Last month, under oath, Attorney General Bill Barr lied to two members of Congress when he said he didn’t know how Special Counsel Robert Mueller and his team felt about how Barr handled the public disclosure of their report. So, when the attorney general came before the Senate Judiciary Committee, on which I sit, I told him I thought he lied, I told him he was no different from any of the other people who have sacrificed their integrity and reputations in order to protect Donald Trump, and I told him he should resign as attorney general.
It gave me no pleasure to call for his resignation. But these are the times Donald Trump insists that we live in.
I speak plainly to witnesses who come before the committees I sit on, with my colleagues, and with my constituents. I serve in public office to help solve the real problems that confront working people, women, veterans, and any of those among us who are overlooked, left out, or treated unfairly. If we are going to find solutions, honest, straightforward talk is necessary — none of us has time to waste.
American democracy works best when we operate from a base of shared values and rules. The moral dead zone that President Trump has created around him makes this nearly impossible.
Barr is part of that dead zone of non-accountability, continuing to act as Trump’s defense attorney, not our nation’s highest law enforcement officer.
The May 1 Judiciary Committee hearing at which Barr testified was revealing and disheartening. Like many of this administration’s bad actors, the attorney general didn’t hide his views; they were out in the open, under oath.
Barr told Sen. Chris Coons that a political campaign should only report overtures of foreign assistance if they came from a foreign intelligence agency. He told ranking member Dianne Feinstein that there would have been nothing wrong with Trump firing Mueller. Specifically, he said, “that the president can direct determination for the replacement of a special counsel … if the president is being falsely accused … and he felt this investigation was unfair … that is not a corrupt motive for replacing an independent counsel.”
At his January confirmation hearing, Barr acknowledged that the Mueller investigation was not a witch hunt. Yet, in May, Attorney General Barr’s position was that if the president thought he was being unfairly accused, whatever he did to try to stop the investigation was OK. Since when is the president above the law?
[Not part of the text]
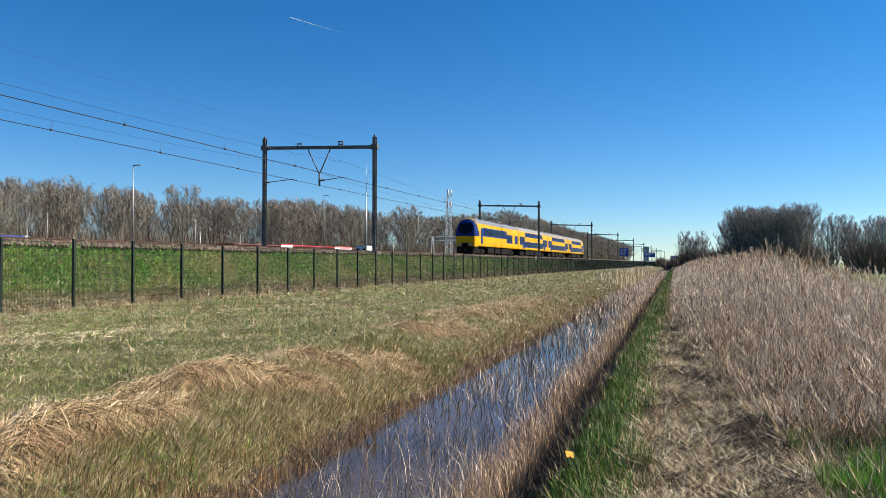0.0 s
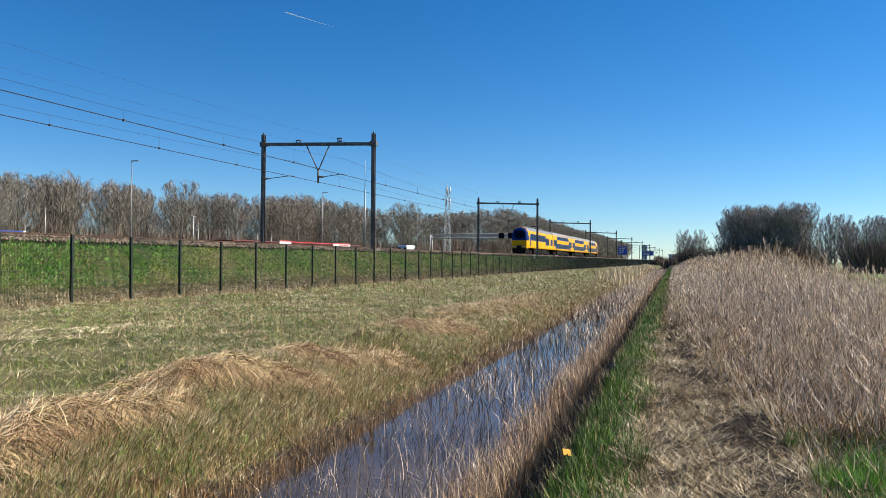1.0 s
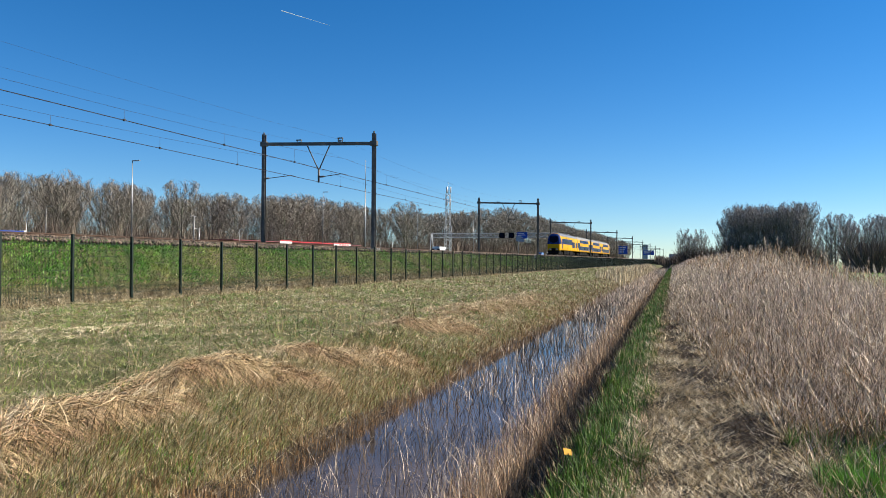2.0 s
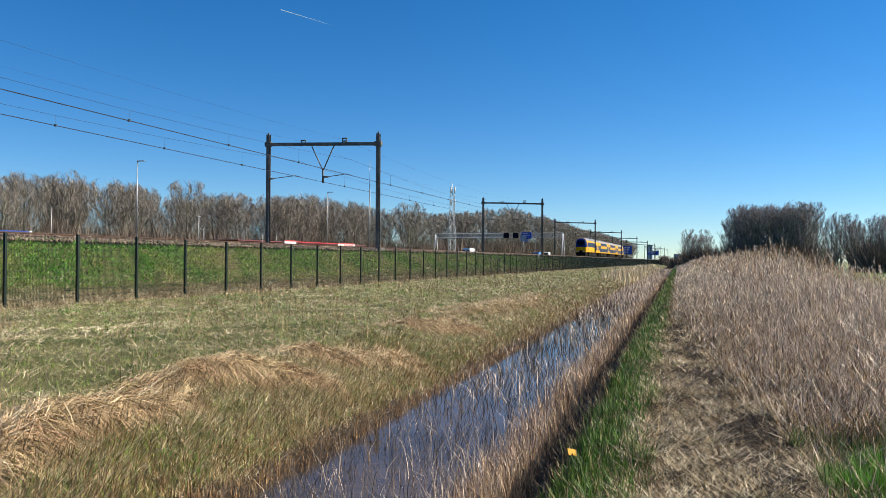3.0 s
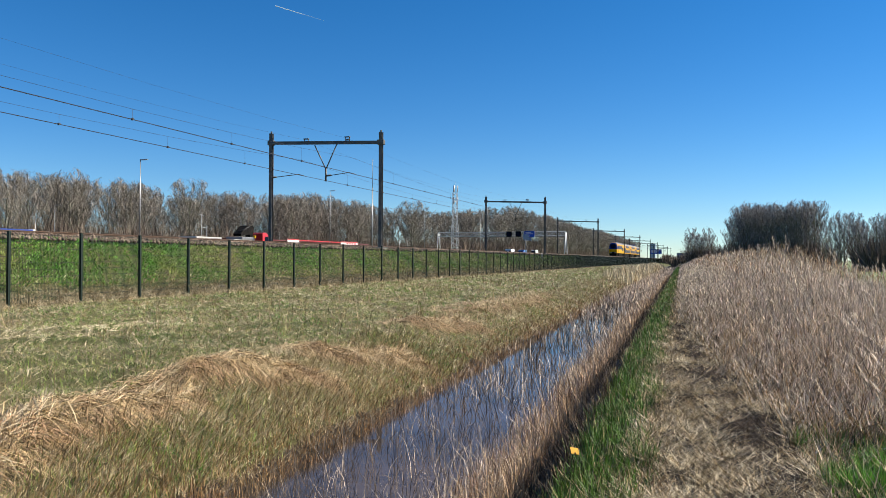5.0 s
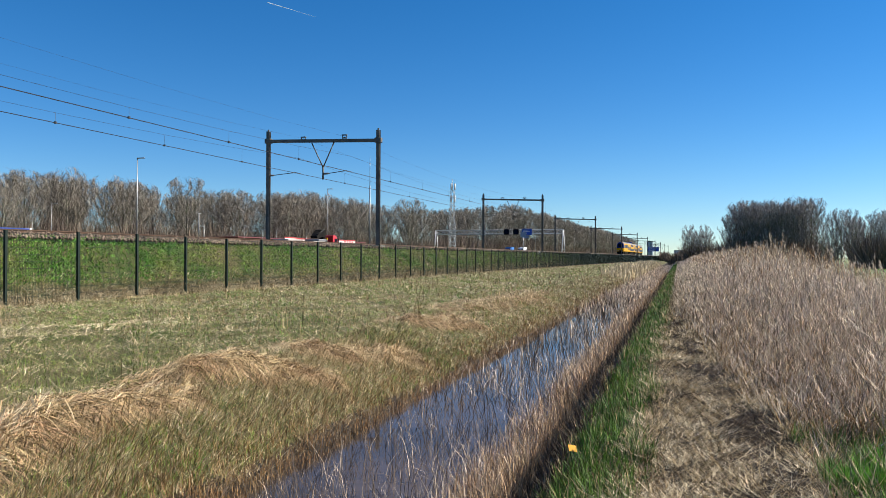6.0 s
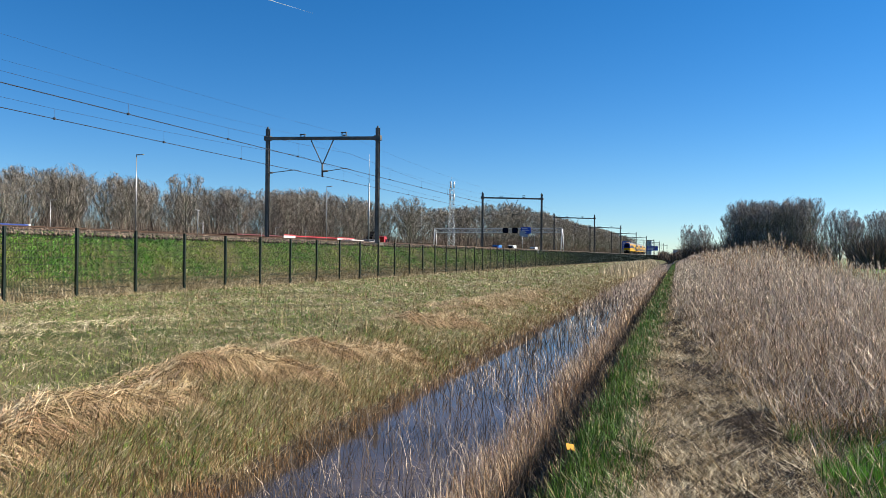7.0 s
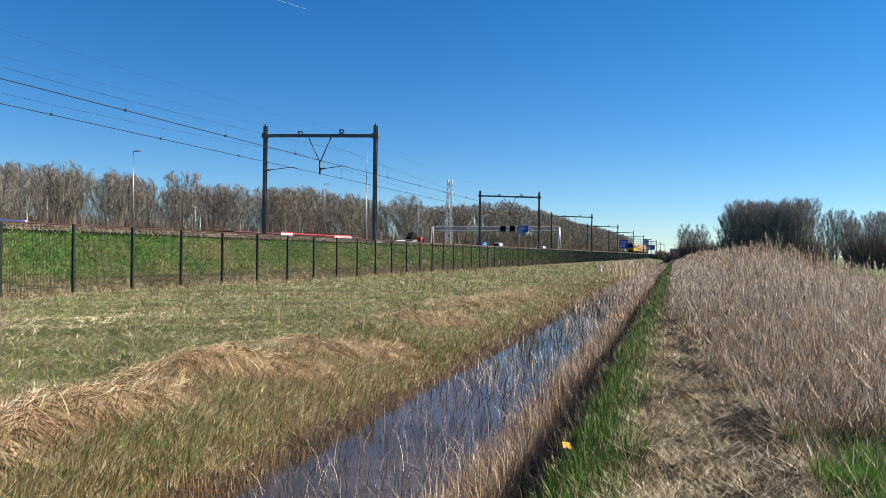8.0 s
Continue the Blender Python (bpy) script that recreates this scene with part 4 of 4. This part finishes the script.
def build_car(label, paint):
    v = thing("car", label, "car")
    profile_body("body", [(-2.15, .3), (-2.2, .75), (-2.05, 1.0), (-1.7, 1.38), (-.9, 1.47), (.1, 1.42), (.95, .98), (1.9, .82), (2.15, .6), (2.15, .3)], .89, M[paint], v, .32, .9)
    for s in (-1, 1):
        bm = B()
        loft(bm, [[(s * .80, -1.55, 1.0), (s * .80, .7, 1.0), (s * .725, .1, 1.34), (s * .725, -1.45, 1.34)], [(s * .875, -1.55, 1.0), (s * .875, .7, 1.0), (s * .77, .1, 1.34), (s * .77, -1.45, 1.34)]])
        part("side_window", bm, M["glass"], v)
        part("headlight", box(B(), s * .65 - .15, s * .65 + .15, 2.05, 2.17, .6, .75), M["clear_lamp"], v)
        part("tail_light", box(B(), s * .7 - .12, s * .7 + .12, -2.22, -2.12, .75, .9), M["tail_lamp"], v)
    bm = B()
    loft(bm, [[(-.66, .16, 1.36), (.66, .16, 1.36), (.78, .86, 1.02), (-.78, .86, 1.02)], [(-.66, .19, 1.4), (.66, .19, 1.4), (.78, .9, 1.05), (-.78, .9, 1.05)]])
    part("windscreen", bm, M["glass"], v)
    add_wheels(v, (-1.35, 1.35), .75, .32, .2)
    return v


def build_flatbed_lorry():
    v = thing("crane_lorry", "red flatbed lorry with a folded black loading crane and trailer", "lorry")
    # cab front at y = 0, the rest behind it
    cab = profile_body("cab", [(-1.4, .55), (-1.4, 2.6), (-1.25, 2.76), (-.5, 2.72), (-.1, 2.45), (0, 1.55), (0, .45), (-.5, .45)], 1.22, M["red_paint"], v, .04)
    for s in (-1, 1):
        part("side_window", box(B(), min(s * 1.17, s * 1.235), max(s * 1.17, s * 1.235), -.9, -.2, 1.65, 2.25, .02), M["glass"], cab)
        part("mirror", box(B(), s * 1.38 - .1, s * 1.38 + .1, -.15, .02, 1.6, 2.3, .03), M["rubber"], cab)
        part("headlight", box(B(), s * .95 - .18, s * .95 + .18, -.05, .03, .7, .95), M["clear_lamp"], cab)
    part("windscreen", box(B(), -1.02, 1.02, -.1, .01, 1.6, 2.45, .03), M["glass"], cab)
    part("chassis", box(B(), -.45, .45, -7.9, -.4, .55, .95), M["under"], v)
    part("tank", tube(B(), (.95, -4.2, .75), (.95, -2.8, .75), .33, n=12), M["galv"], v)
    # crane
    crane = part("crane", box(B(), -.35, .35, -3.0, -2.3, .9, 3.2, .05), M["under"], v, "folded black loading crane")
    bm = B()
    loft(bm, [[(x, y, z) for y, z in ((-2.4, 3.3), (-2.6, 3.62), (-3.9, 3.55), (-5.3, 2.5), (-5.2, 2.2), (-3.9, 2.4), (-2.6, 2.5))] for x in (-.55, .55)])
    part("folded_boom", bm, M["under"], crane)
    bm = B()
    for k in range(5):
        tube(bm, (-.5 + k * .25, -2.5 - .2 * k, 3.5), (-.5 + k * .25, -5.0, 2.6 + .06 * k), .09, n=6)
    part("hydraulic_ram", bm, M["rubber"], crane)
    part("control_box", box(B(), .5, .8, -2.6, -2.35, 2.0, 2.35, .03), M["yellow"], crane)
    part("bed", box(B(), -1.22, 1.22, -8.0, -3.2, 1.0, 1.18, .02), M["grey_paint"], v)
    part("pipe_load", box(B(), -1.15, 1.15, -5.9, -3.5, 1.765, 2.1, .06), M["grey_paint"], v, "grey crates on the lorry bed")
    part("headboard", box(B(), -1.15, 1.15, -3.4, -3.25, 1.15, 2.1, .02), M["galv"], v)
    for k in range(4):
        part("plank_stack", box(B(), -1.1, 1.1, -7.9 + k * .15, -3.5 - k * .1, 1.18 + k * .15, 1.31 + k * .15, .01), M["beam"], v, "pale stacked slabs")
    add_wheels(v, (-1.3, -5.6, -6.9), 1.02, .5, .32)
    # drawbar trailer
    tr = part("trailer", box(B(), -1.22, 1.22, -15.1, -9.4, 1.0, 1.2, .02), M["grey_paint"], v, "low trailer with pale slabs")
    part("drawbar", tube(B(), (0, -9.5, .8), (0, -7.8, .7), .08), M["under"], tr)
    for k in range(4):
        part("slab", box(B(), -1.15, 1.15, -15.0 + k * .1, -9.6 - k * .15, 1.2 + k * .18, 1.36 + k * .18, .015), M["beam"], tr)
    add_wheels(v, (-10.6, -13.0, -14.2), 1.02, .48, .32)
    return v


def build_pickup():
    v = thing("pickup_truck", "light blue box lorry with a dark cab", "lorry")
    profile_body("cab", [(.9, .5), (.9, 2.1), (1.9, 2.15), (2.5, 1.3), (3.0, 1.1), (3.0, .45)], .98, M["blue_paint"], v, .06)
    part("windscreen", box(B(), -.8, .8, 2.2, 2.28, 1.35, 1.95, .02), M["glass"], v)
    part("box_body", box(B(), -1.05, 1.05, -3.0, .8, .75, 2.55, .04), M["sky_blue_paint"], v, "light blue box body")
    part("rear_door", box(B(), -.95, .95, -3.03, -3.0, .85, 2.45), M["blue_paint"], v)
    part("chassis", box(B(), -.5, .5, -2.9, 2.8, .4, .75), M["under"], v)
    add_wheels(v, (-1.9, 2.1), .88, .38)
    return v


def build_parked_trailer():
    v = thing("parked_lorry", "parked lorry trailer with a dark blue tarpaulin cover", "lorry trailer", pose(-86.5, 66.5, float(ground_z(-86.5, 70))))
    part("cover", box(B(), -1.25, 1.25, 0, 12.6, 1.0, 3.3, .06), M["blue_paint"], v)
    part("end_board", box(B(), -1.25, 1.25, 12.6, 12.95, 1.0, 3.35, .03), M["white_paint"], v)
    part("chassis", box(B(), -.5, .5, .3, 12.6, .6, 1.0), M["under"], v)
    add_wheels(v, (1.6, 2.9, 4.2, 11.5), 1.02, .48, .3)


build_parked_trailer()
lorry = build_flatbed_lorry()
van_away = build_van("white delivery van driving on the motorway", "white_paint", 5.6, 2.4)
van_near = build_van("white high-roofed van on the opposite carriageway", "white_paint", 6.6, 2.75)
pickup = build_pickup()
dark_car = build_car("dark grey car on the opposite carriageway", "grey_paint")


# ---------------------------------------------------------------- far distance and sky
def build_far_building(x, y, w, d, h, label):
    b = thing("office_building", label, "building", pose(x, y, 0), "far buildings")
    wall = part("wall", box(B(), -w / 2, w / 2, -d / 2, d / 2, 0, h), M["haze_wall"], b)
    part("roof", box(B(), -w / 2 - .3, w / 2 + .3, -d / 2 - .3, d / 2 + .3, h, h + .8), M["roof_tile"], b)
    n = max(3, int(h / 4))
    for k in range(n):
        # bands light grey instead of dark glass, the haze put into their colour
        part("window_band", box(B(), -w / 2 + 1, w / 2 - 1, -d / 2 - .05, -d / 2 + .05, 2 + k * h / n, 2 + (k + .22) * h / n), M["galv"], b)


build_far_building(-88, 1500, 10, 20, 31, "distant pale office block behind the motorway")
build_far_building(-30, 1700, 40, 20, 16, "distant low pale office block")
build_far_building(-5, 1750, 30, 20, 12, "distant low pale office block")


def build_contrail():
    c = tagged(new("contrail"), "thin white aircraft contrail in the blue sky", "contrail")
    m = surface("vapour", (.9, .92, .95), (.8, .84, .9), .02, 1.0, translucent=.5)
    n = 24
    bm = B()
    rings = []
    for k in range(n + 1):
        t = k / n
        r = .25 + 1.5 * (1 - t) ** 1.3
        cx = Vector((154 * t, 96.4 * t, -41.6 * t))
        rings.append([cx + Vector((r * .6 * math.sin(a_), 0, r * math.cos(a_))) for a_ in (0, 1.57, 3.14, 4.71)])
    loft(bm, rings)
    part("vapour_trail", bm, m, c)
    return c


contrail = build_contrail()


# ---------------------------------------------------------------- what moves
def motions():
    walk(train, [(t, pose(TRACKS[1], y, RAIL_Z)) for t, y in ((0, 94.9), (1.5, 144.6), (3, 194.6), (4.5, 245.5), (6, 296), (8, 363.5))])
    # with the train: away
    walk(lorry, [(t, pose(-54, -16.3 + 20.35 * t, 2.04)) for t in (0, 2, 4, 6, 8)])
    walk(van_away, [(t, pose(-52, 117 + 19.2 * t, 2.03)) for t in (0, 2, 4, 6, 8)])
    # opposite carriageway: towards the camera
    walk(pickup, [(t, pose(-61, 345 - 15.6 * t, 2.35, 0, 0, 180)) for t in (0, 2, 4, 6, 8)])
    walk(van_near, [(t, pose(-61, 367 - 15.7 * t, 2.35, 0, 0, 180)) for t in (0, 2, 4, 6, 8)])
    walk(dark_car, [(t, pose(-61, 418 - 13.6 * t, 2.35, 0, 0, 180)) for t in (0, 2, 4, 6, 8)])
    walk(contrail, [(t, pose(-1420.7 - 13.1 * t, 2480.5 - 9.1 * t, 912.1 + 3.3 * t)) for t in (0, 4, 8)])


motions()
When asked, Barr danced around Sen. Kamala Harris’ questioning on whether anyone in the White House has ever “suggested” he open an investigation. Barr, in response, said he was “grappling” with the word “suggested,” and didn’t answer the question. The answer should be “no” because the Department of Justice should make prosecution decisions based on the facts and the law, not the president’s whim.
Barr’s affect at the hearing was so dismissive, so contemptuous of our concerns about Trump’s behavior, that I finally asked him if he didn’t consider what Trump did to be criminal, was it at least wrong? Did he think it was OK for a president to order his White House counsel to fire the special counsel and then order him to lie about it? No answer.
If there was any doubt that Bill Barr had fully embraced Donald Trump’s morally compromised vision of the presidency before his hearing, there was no doubt by the time it concluded.
As far as Barr is concerned, a president can obstruct justice if he thinks he’s innocent. In their world, a president can order the Department of Justice to launch investigations into political enemies. And in their world, the attorney general exists to protect the president who appointed him.
Because I pointed out these simple facts, I was accused of slandering the attorney general. But truth is an absolute defense to that charge. The truth may be rude, it may be uncomfortable to hear, but there you have it.
Anyone who cares about the rule of law in this country knows Barr should resign. I had the chance to say it to his face, and so I did.
U.S. Sen. Mazie Hirono, representing Hawaii, is a Senate Judiciary Committee member.